What to produce:
The data below should be restated word for word, with every picture omitted.

Source material:
* START *

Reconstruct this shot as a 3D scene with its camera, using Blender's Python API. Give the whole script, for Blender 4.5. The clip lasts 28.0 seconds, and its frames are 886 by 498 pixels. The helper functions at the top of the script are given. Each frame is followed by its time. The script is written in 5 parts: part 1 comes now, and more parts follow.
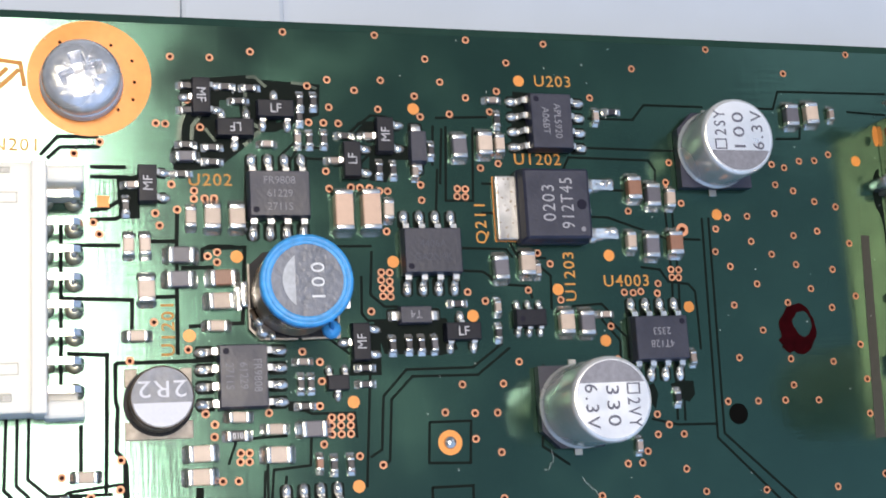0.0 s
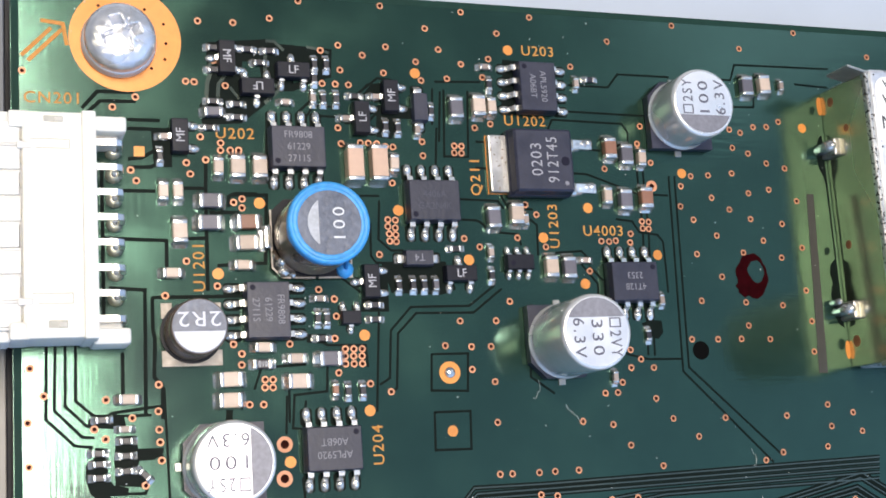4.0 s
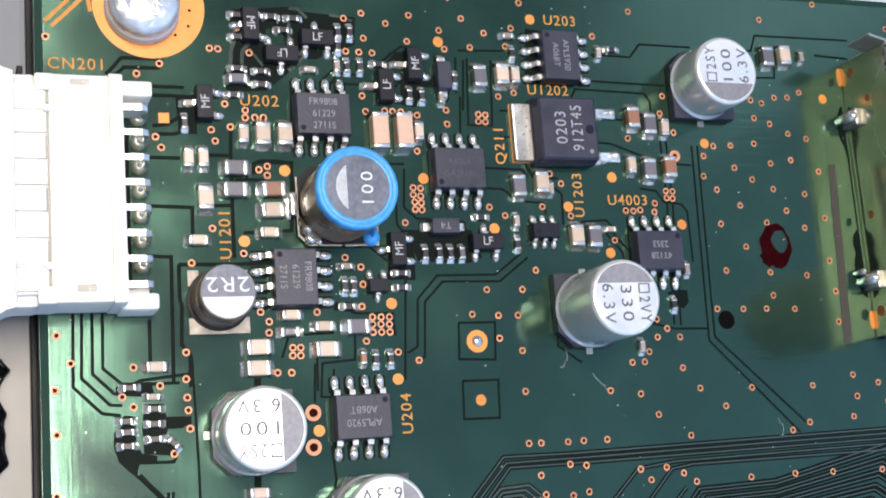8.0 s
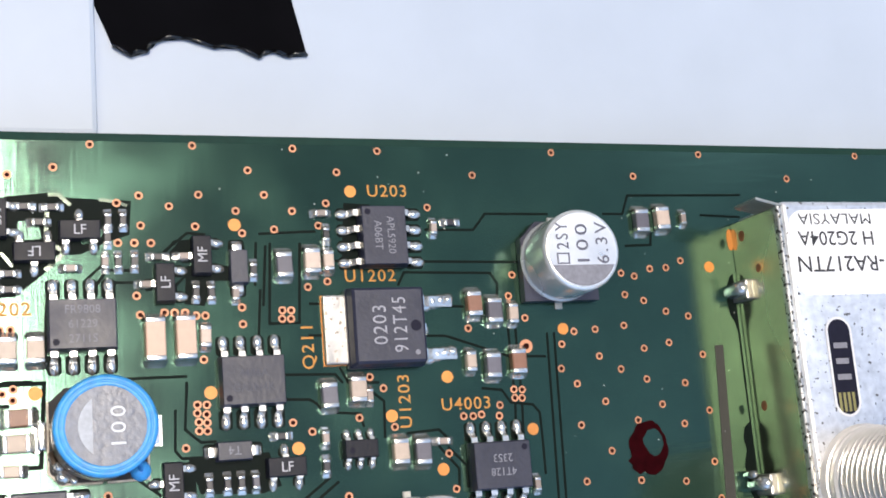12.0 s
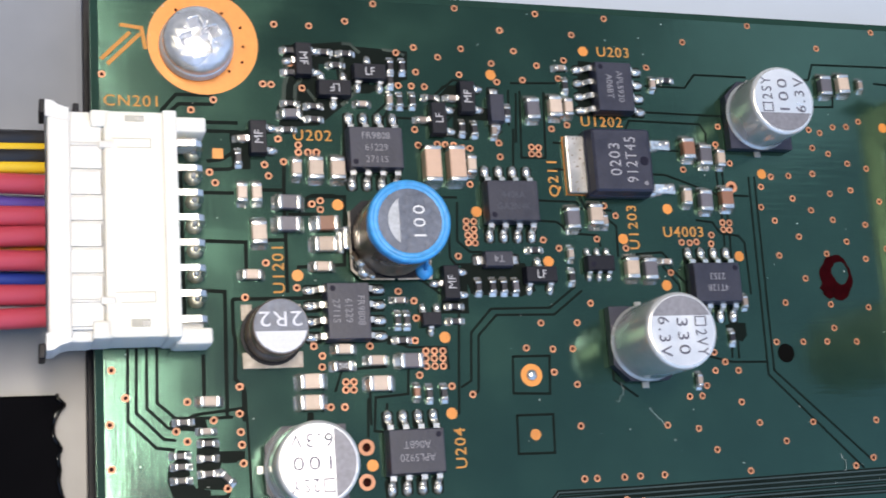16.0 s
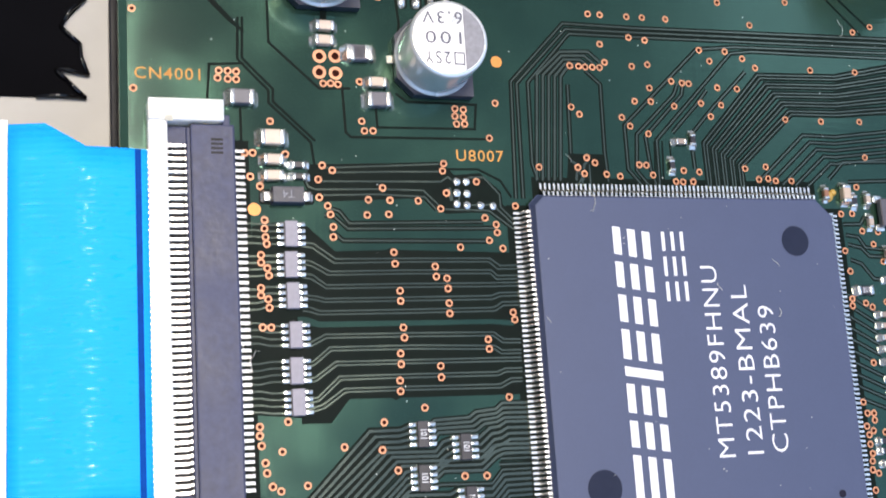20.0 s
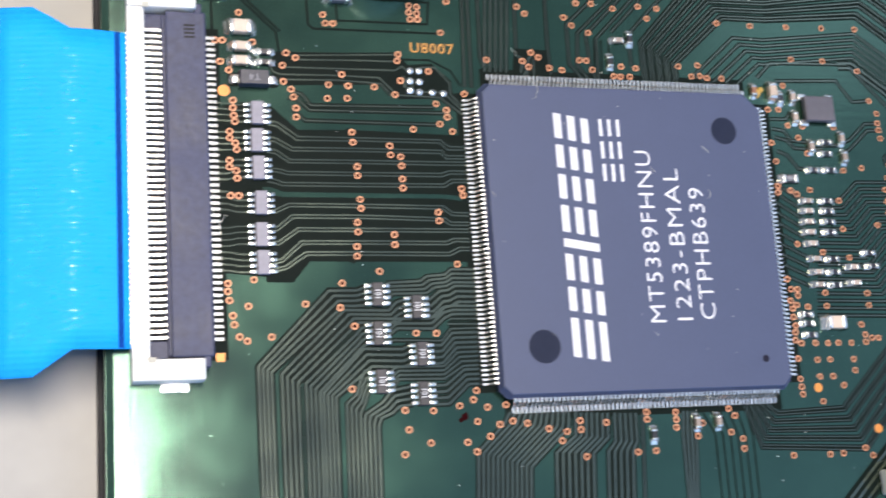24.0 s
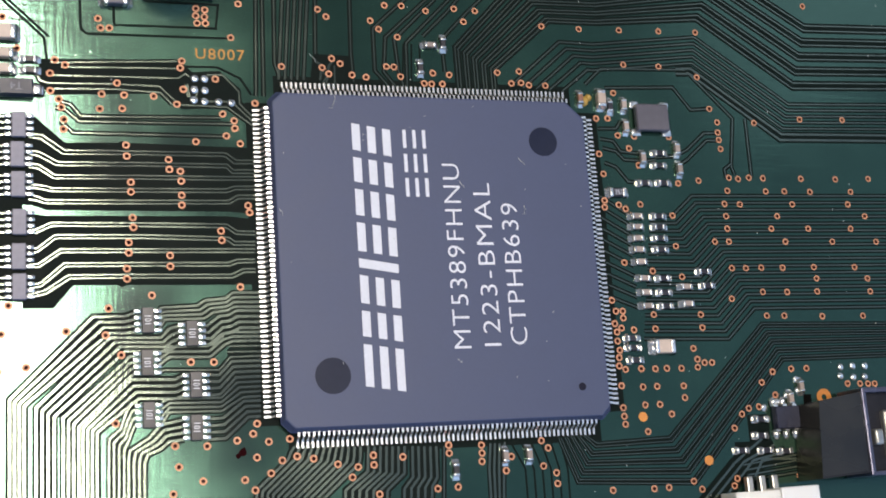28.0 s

* END *

Exercise result:
Reconstruct this shot as a 3D scene with its camera, using Blender's Python API. Give the whole script, for Blender 4.5. The clip lasts 28.0 seconds, and its frames are 886 by 498 pixels. The helper functions at the top of the script are given. Each frame is followed by its time. The script is written in 5 parts: part 1 comes now, and more parts follow.
0.0 s
4.0 s
8.0 s
12.0 s
16.0 s
20.0 s
24.0 s
28.0 s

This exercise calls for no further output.